**PROBLEM TO SOLVE**
Write out only the span of lines that begins at the line with "Continue the Blender" and ends at the line with "130.4, -90), BROWN_CAR)". Keep both end lines, word for word.

**DATASET EXTRACT**
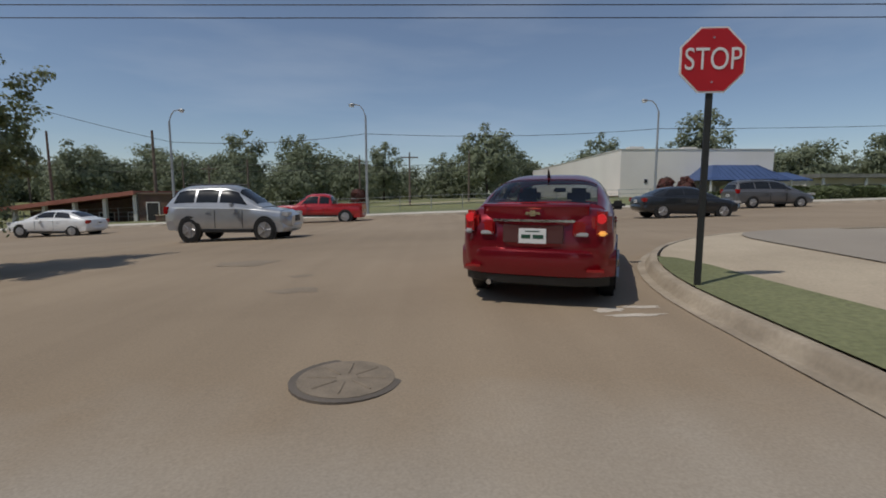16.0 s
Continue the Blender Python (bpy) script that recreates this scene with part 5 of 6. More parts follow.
# cars on the cross street
suv("suv", "silver sport utility car on the cross street", traffic_at(-6.75, 124.6, -90), SILVER_CAR).scale = (1.0, 0.92, 1.12)
pickup("pickup_truck", "bright red pickup truck on the cross street", traffic_at(-7.2, 138.0, 90), RED_TRUCK)
minivan("minivan", "dark grey minivan on the cross street", traffic_at(21.3, 138.2, -90), GREY_CAR)
sedan("car", "dark saloon on the cross street", traffic_at(12.0, 130.4, -90), DARK_CAR)
sedan("car", "white saloon waiting on the cross street", traffic_at(-21.0, 134.5, 90), WHITE_CAR)
sedan("car", "dark red saloon on the cross street", traffic_at(34.5, 130.4, -90), BROWN_CAR)

# by the houses
vz = land_z(-15, 38)
van = thing("van", "white over silver high roof conversion van on a driveway", "van", pose(-15.1, 38.0, vz + 0.05, 0, 0, 78))
van.scale = (1.0, 1.0, 1.13)
st = [(-2.6, 0.94, 0.5, 1.0, 1.06), (-2.5, 0.98, 0.42, 1.02, 1.08), (1.5, 0.98, 0.4, 1.02, 1.08), (2.0, 0.97, 0.4, 0.98, 1.08), (2.5, 0.94, 0.42, 0.94, 1.02), (2.62, 0.86, 0.5, 0.88, 0.94)]
part("body", loft(st), VAN_LOW, van, "silver lower body", 35)
vc = (-2.56, -2.48, 1.5, 2.1, 0.97, 0.86, 1.04, 1.86)
cb = part("cabin", cabin(vc, 0.08), WHITE_CAR, van, "white upper body", 35)
part("high_roof", cabin((-2.46, -2.34, 0.95, 1.6, 0.87, 0.70, 1.82, 2.16), 0.12), WHITE_CAR, van, "raised white roof", 35)
PV = cabin_planes(vc)
for sd in ("left", "right"):
    for u0, u1 in ((0.10, 0.30), (0.36, 0.57), (0.69, 0.87)):
        a, b = (u0, u1) if sd == "right" else (1 - u1, 1 - u0)
        part("side_window", pane_on(PV[sd], a, b, 0.12, 0.84), CAR_GLASS, cb)
for a, b in ((0.1, 0.47), (0.53, 0.9)):
    part("rear_window", pane_on(PV["rear"], a, b, 0.15, 0.8), CAR_GLASS, cb)
part("windscreen", pane_on(PV["front"], 0.06, 0.94, 0.08, 0.92), CAR_GLASS, cb)
part("door_gap", box(-0.008, 0.008, -2.625, -2.55, 0.6, 1.75), BLACK_TRIM, van)
part("rear_handle", box(0.06, 0.2, -2.64, -2.58, 1.0, 1.05, 0.01), CHROME, van)
for s in (-1, 1):
    for y in (-1.6, 1.65):
        wheel(van, s * 0.96, y, 0.36)
    part("running_board", box(min(s * 0.9, s * 1.08), max(s * 0.9, s * 1.08), -1.1, 1.15, 0.28, 0.36, 0.02), WHITE_CAR, van)
    part("tail_light", box(min(s * 0.8, s * 0.95), max(s * 0.8, s * 0.95), -2.63, -2.56, 0.7, 1.05, 0.01), LAMP_RED, van)
    part("headlight", box(min(s * 0.6, s * 0.88), max(s * 0.6, s * 0.88), 2.56, 2.64, 0.68, 0.88, 0.01), LAMP_CLEAR, van)
    part("mirror", box(min(s * 1.0, s * 1.2), max(s * 1.0, s * 1.2), 1.75, 1.85, 1.15, 1.4, 0.02), BLACK_TRIM, van)
    part("stripe", box(min(s * 0.975, s * 0.99), max(s * 0.975, s * 0.99), -2.3, 2.2, 0.8, 0.84), BROWN_CAR, van)
part("bumper", box(-0.95, 0.95, -2.78, -2.58, 0.42, 0.58, 0.03), CHROME, van)
part("bumper", box(-0.95, 0.95, 2.6, 2.76, 0.42, 0.58, 0.03), CHROME, van)
pickup("pickup_truck", "old two tone pickup truck parked on a driveway", pose(-21.6, 41.3, land_z(-21.6, 41.3) + 0.04, 0, 0, 95), paint("faded_brown_paint", (0.13, 0.09, 0.07), 0.1), "parked by the houses", SILVER_CAR)
# in the restaurant lot
sedan("car", "dark saloon parked in the shade by the restaurant", pose(-16.6, 99.4, road_z(-16, 99) + 0.06, 0, 0, 178), DARK_CAR, "parked by the restaurant")
sedan("car", "grey saloon parked at the restaurant wall", pose(-16.6, 91.4, road_z(-16, 92) + 0.06, 0, 0, 182), GREY_CAR, "parked by the restaurant")
for x, y, k, c, lb in ((-52, 147.5, 0, GREY_CAR, "grey saloon parked before the motel"), (-47, 147.2, 1, DARK_CAR, "dark sport utility car parked before the motel"), (-41, 147.6, 0, BROWN_CAR, "maroon saloon parked before the motel"),
                       (46, 173.5, 0, SILVER_CAR, "silver saloon parked before the store"), (64, 176, 0, mat("teal_car_paint", (0.10, 0.36, 0.34), 0.3), "teal saloon parked by the shops"), (72, 176, 1, WHITE_CAR, "white sport utility car parked by the shops")):
    (suv if k else sedan)("suv" if k else "car", lb, pose(x, y, land_z(x, y) + 0.02, 0, 0, 90), c, "parked across the street")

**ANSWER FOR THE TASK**
Continue the Blender Python (bpy) script that recreates this scene with part 5 of 6. More parts follow.
# cars on the cross street
suv("suv", "silver sport utility car on the cross street", traffic_at(-6.75, 124.6, -90), SILVER_CAR).scale = (1.0, 0.92, 1.12)
pickup("pickup_truck", "bright red pickup truck on the cross street", traffic_at(-7.2, 138.0, 90), RED_TRUCK)
minivan("minivan", "dark grey minivan on the cross street", traffic_at(21.3, 138.2, -90), GREY_CAR)
sedan("car", "dark saloon on the cross street", traffic_at(12.0, 130.4, -90), DARK_CAR)
sedan("car", "white saloon waiting on the cross street", traffic_at(-21.0, 134.5, 90), WHITE_CAR)
sedan("car", "dark red saloon on the cross street", traffic_at(34.5, 130.4, -90), BROWN_CAR)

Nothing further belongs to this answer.